'''
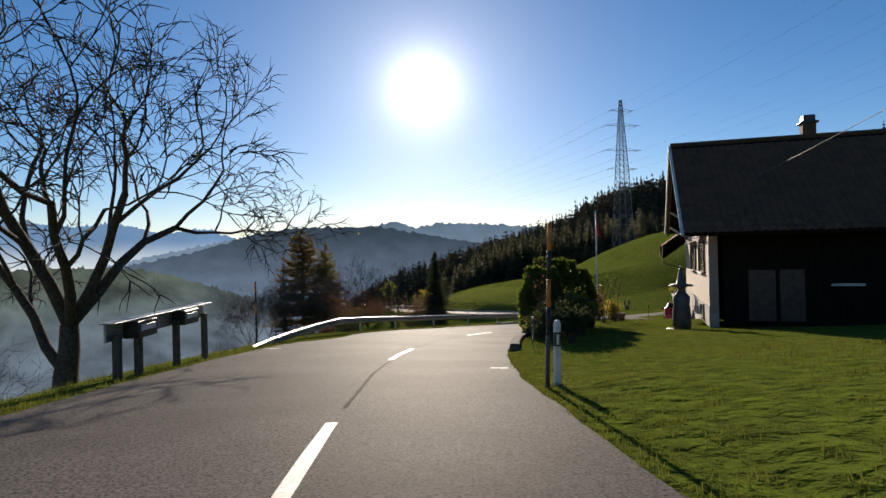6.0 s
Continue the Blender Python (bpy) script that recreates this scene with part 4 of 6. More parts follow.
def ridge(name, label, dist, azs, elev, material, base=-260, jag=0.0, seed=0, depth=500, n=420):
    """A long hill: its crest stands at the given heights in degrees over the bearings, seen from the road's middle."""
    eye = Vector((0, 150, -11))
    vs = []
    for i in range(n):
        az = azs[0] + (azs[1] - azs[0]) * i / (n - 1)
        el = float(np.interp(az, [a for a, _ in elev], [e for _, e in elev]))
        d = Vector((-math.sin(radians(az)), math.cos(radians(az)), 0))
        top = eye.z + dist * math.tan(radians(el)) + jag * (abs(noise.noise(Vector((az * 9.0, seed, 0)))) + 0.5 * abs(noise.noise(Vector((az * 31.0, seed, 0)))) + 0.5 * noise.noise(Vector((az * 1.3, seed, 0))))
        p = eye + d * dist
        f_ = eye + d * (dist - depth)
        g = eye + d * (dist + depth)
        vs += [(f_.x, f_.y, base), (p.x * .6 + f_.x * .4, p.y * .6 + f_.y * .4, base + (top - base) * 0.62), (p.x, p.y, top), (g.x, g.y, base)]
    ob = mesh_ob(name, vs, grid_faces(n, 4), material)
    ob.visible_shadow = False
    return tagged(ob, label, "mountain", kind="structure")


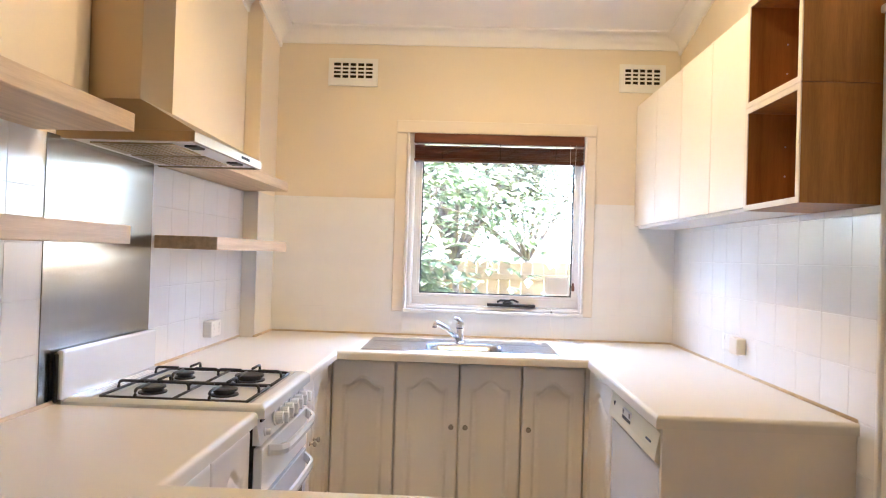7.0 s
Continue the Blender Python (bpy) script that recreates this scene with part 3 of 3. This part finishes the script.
'''
**Directions**
Give all the lines above again, character for character, without pictures.

**Final answer**
6.0 s
Continue the Blender Python (bpy) script that recreates this scene with part 4 of 6. More parts follow.
def ridge(name, label, dist, azs, elev, material, base=-260, jag=0.0, seed=0, depth=500, n=420):
    """A long hill: its crest stands at the given heights in degrees over the bearings, seen from the road's middle."""
    eye = Vector((0, 150, -11))
    vs = []
    for i in range(n):
        az = azs[0] + (azs[1] - azs[0]) * i / (n - 1)
        el = float(np.interp(az, [a for a, _ in elev], [e for _, e in elev]))
        d = Vector((-math.sin(radians(az)), math.cos(radians(az)), 0))
        top = eye.z + dist * math.tan(radians(el)) + jag * (abs(noise.noise(Vector((az * 9.0, seed, 0)))) + 0.5 * abs(noise.noise(Vector((az * 31.0, seed, 0)))) + 0.5 * noise.noise(Vector((az * 1.3, seed, 0))))
        p = eye + d * dist
        f_ = eye + d * (dist - depth)
        g = eye + d * (dist + depth)
        vs += [(f_.x, f_.y, base), (p.x * .6 + f_.x * .4, p.y * .6 + f_.y * .4, base + (top - base) * 0.62), (p.x, p.y, top), (g.x, g.y, base)]
    ob = mesh_ob(name, vs, grid_faces(n, 4), material)
    ob.visible_shadow = False
    return tagged(ob, label, "mountain", kind="structure")


7.0 s
Continue the Blender Python (bpy) script that recreates this scene with part 3 of 3. This part finishes the script.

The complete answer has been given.